Despite its prevalence and potential impact on functioning, there are surprisingly little data regarding the treatment responsiveness of travel phobia. The purpose of this non-randomized study was to evaluate the usefulness of a trauma-focused treatment approach for travel phobia, or milder travel anxiety arising as a result of a road traffic accident. Trauma-focused Cognitive Behavioural Therapy (TF-CBT), and Eye Movement Desensitization and Reprocessing were used to treat a sample of 184 patients, who were referred to a psychological rehabilitation provider. Patients in both treatment groups were encouraged to encounter their feared objects and situations between sessions. Specific (i.e., travel) phobia was diagnosed in 57% of cases. Patients in both treatment conditions showed equally large, and clinically significant, decreases in symptoms as indexed by three validated measures (Impact of Event Scale, Hospital Anxiety and Depression Scale, and General Health Questionnaire), therapist ratings of treatment outcome, and a return to driving or travelling by car or motorbike. These improvements were obtained within an average course of 7.3 sessions of 1 hour each. Patients with travel phobia responded with a greater reduction of anxiety and post-traumatic stress disorder symptoms than those with milder travel anxiety. Passengers reported higher levels of trauma symptoms than drivers, but no difference in effectiveness of treatment was found between these groups. The results suggest that trauma-focused psychological interventions can be a treatment alternative for patients with travel anxiety. Given the seriousness of the clinical problems related to road traffic accidents more rigorous outcome research is warranted and needed. Copyright © 2010 John Wiley & Sons, Ltd.
Key Practitioner Message:
• As the literature on the treatment of travel phobia is largely limited to small-n studies, this is the largest naturalistic outcome study of the treatment of patients with fear and avoidance of travel, subsequent to a traumatic event, to date.

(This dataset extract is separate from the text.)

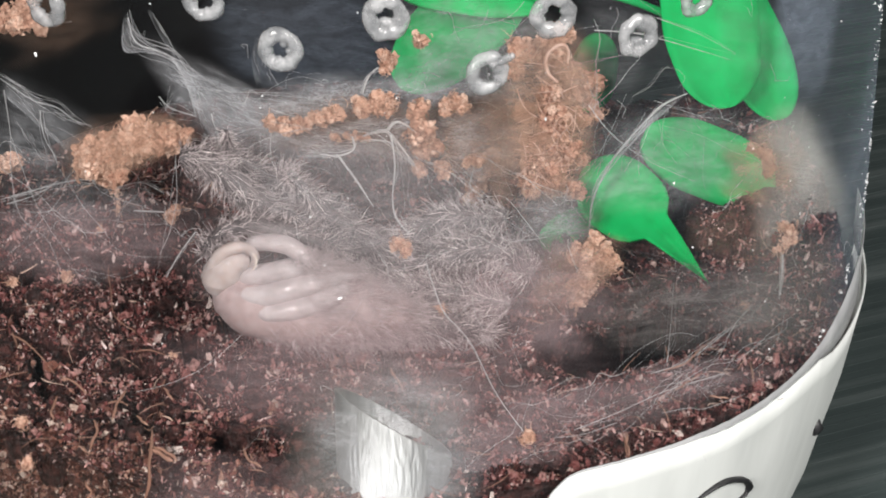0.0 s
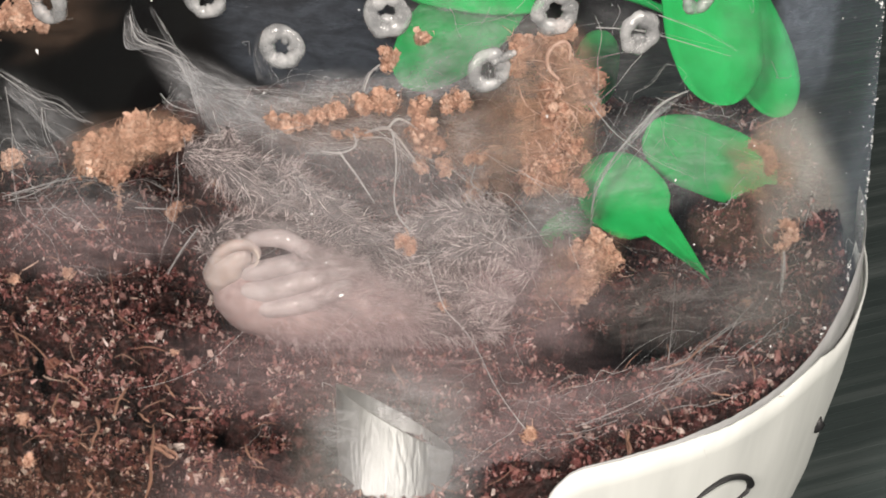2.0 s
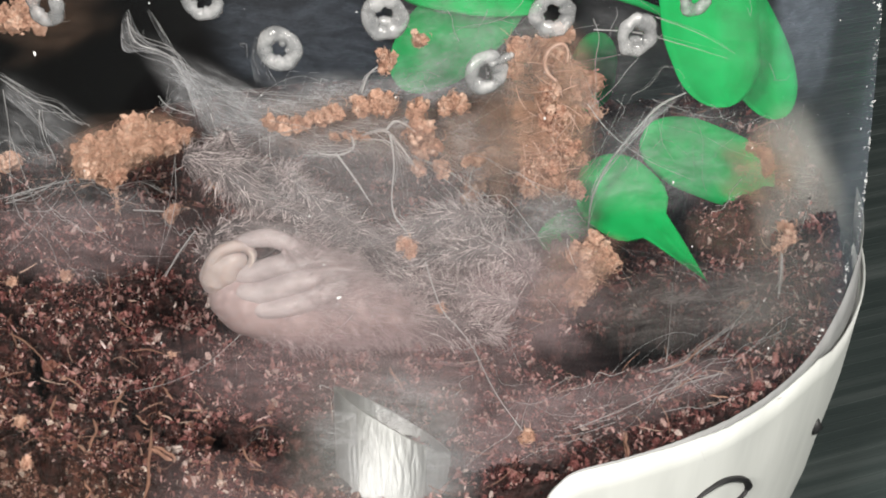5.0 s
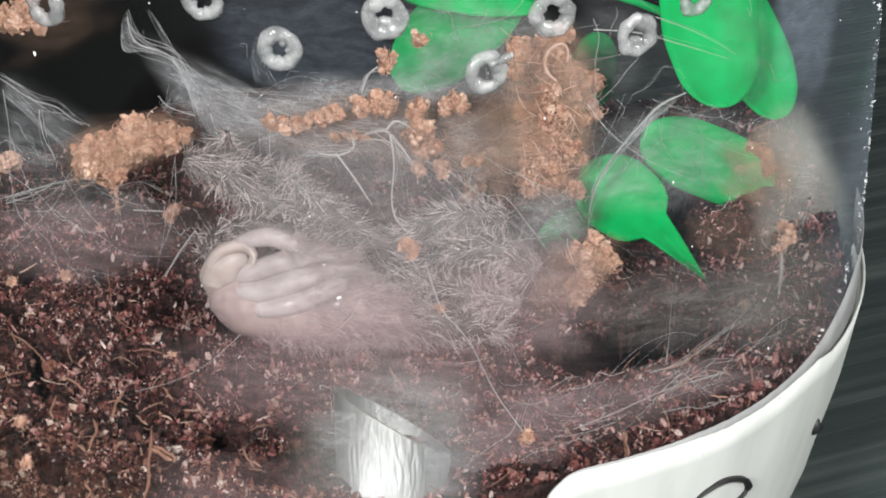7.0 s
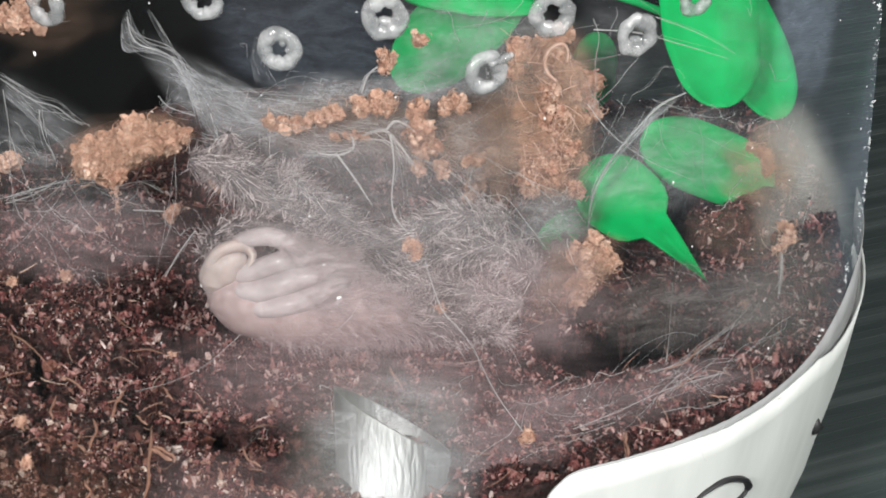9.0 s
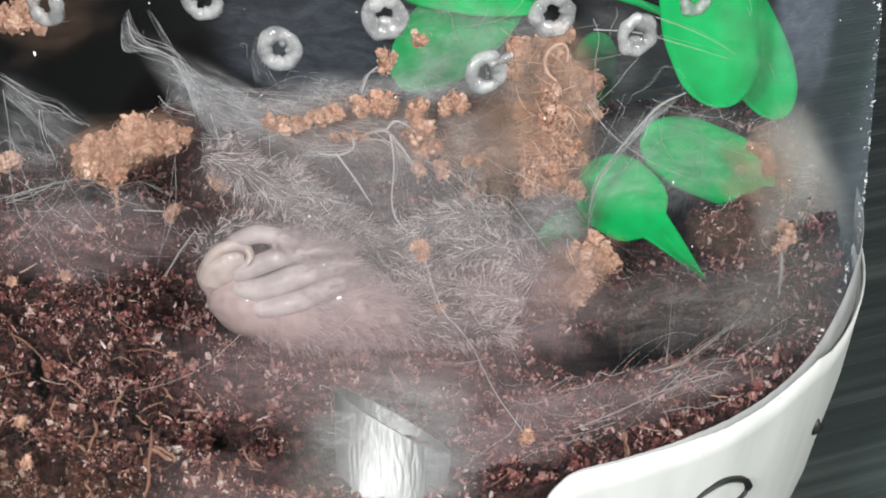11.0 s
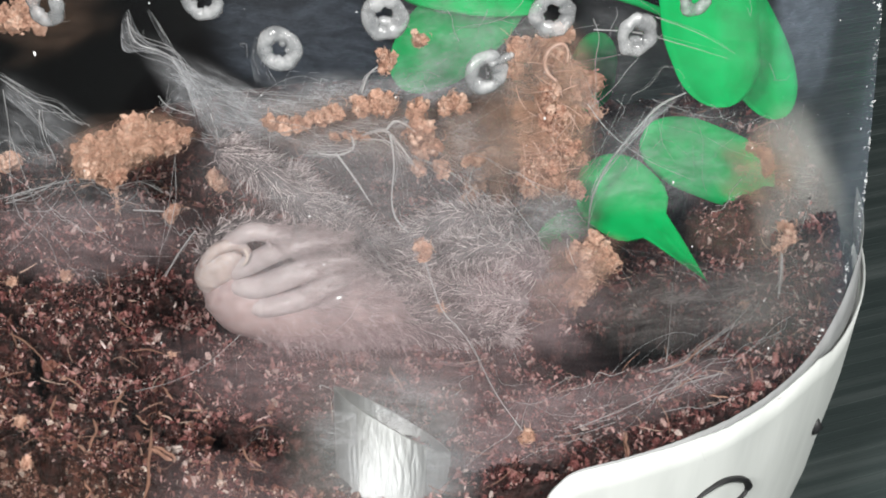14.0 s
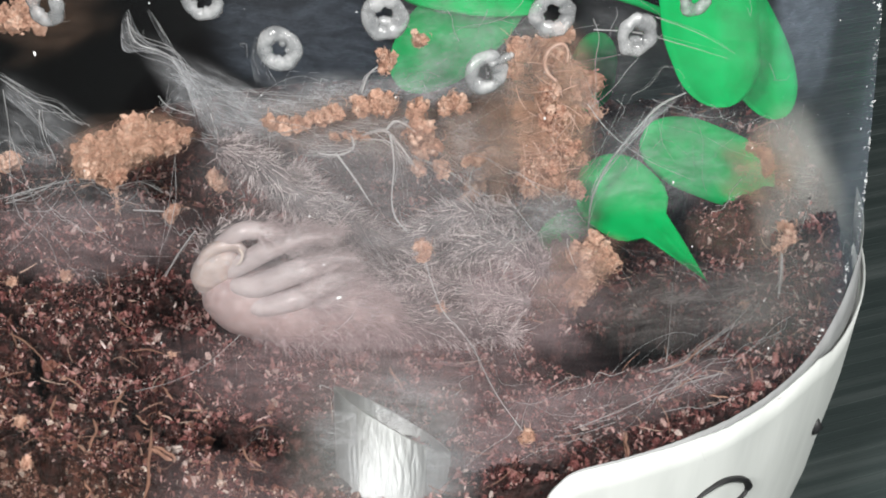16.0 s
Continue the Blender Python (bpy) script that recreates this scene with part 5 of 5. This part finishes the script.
    strand(web, [(-40.5, 4.0, 16.7), (-40.5, 4.0, 14.7), (-40.1, 4.0, 12.6), (-39.4, 4.0, 11.1), (-39.0, 4.0, 9.6)], [0.06, 0.05, 0.045, 0.05, 0.03], 3, 0.5)
    strand(web, [(22.7, 0.0, 7.0), (21.8, 0.0, 1.6), (20.2, 0.0, -2.3)], 0.05, 5, 0.8)
    strand(web, [(34.9, -11.0, 1.2), (33.5, -21.8, 1.2), (32.4, -29.4, 1.2)], 0.05, 4, 0.8)
    strand(web, [(43.3, -17.0, 1.5), (39.3, -23.6, 1.5), (34.2, -29.9, 1.5), (30.3, -32.4, 1.5)], 0.05, 5, 1.2)
    strand(web, [(38.1, -33.2, 2.0), (31.7, -36.7, 2.0), (26.0, -41.3, 2.0), (20.5, -45.2, 2.0)], 0.05, 5, 1.2)
    strand(web, [(48.2, -6.2, 4.0), (47.0, -13.5, 4.0), (46.0, -19.0, 4.0)], 0.12, 3, 0.3)


build_silk()


# ---- the moulting spider ----
SPIDER_BASE = (-6.1, -25.0, 1.5)
spider = thing("tarantula", SPIDER_BASE, "pale moulting tarantula drawing its legs out of old hairy skin", "spider")
LEGS = {}


def limb(key, name, pts, radii, skin, hairs, length, lo, label="", sides=14):
    """A limb with its coat of hairs, turning about its last point."""
    s = Soup()
    path, rad = s.tube(pts, radii, sides, step=8)
    ob = part(name, s, skin, spider, label, pivot=pts[-1])
    if hairs:
        h = Soup()
        fuzz(h, path, rad, hairs, length * 0.8, 0.052 if skin is SKIN else 0.026, lo, 1.0, 0.6 if skin is SKIN else 1.6)
        if skin is PALE:
            fuzz(h, path, rad, 1500, length * 1.25, 0.028, lo + 0.06, 1.0, 0.3)
        elif skin is LEG_SKIN:
            fuzz(h, path, rad, hairs // 3, length * 1.3, 0.026, lo + 0.08, 1.0, 0.4)
        part("hairs", h, HAIR if skin is SKIN else PALE_HAIR, ob, pivot=pts[-1], kind="stuff")
    LEGS[key] = ob
    return ob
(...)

• Travel phobia following road traffic accidents should be regarded as a treatable psychological condition requiring a limited number of sessions. In a significant minority of cases the condition is unlikely to remit spontaneously, potentially disrupting occupational, social and personal adjustment.
• Besides a purely exposure, in vivo-based approach, a mainly trauma-focused approach, such as imagery exposure or Eye Movement Desensitization and Reprocessing, can be an effective intervention for both travel phobia and milder forms of travel anxiety, and for both drivers and passengers.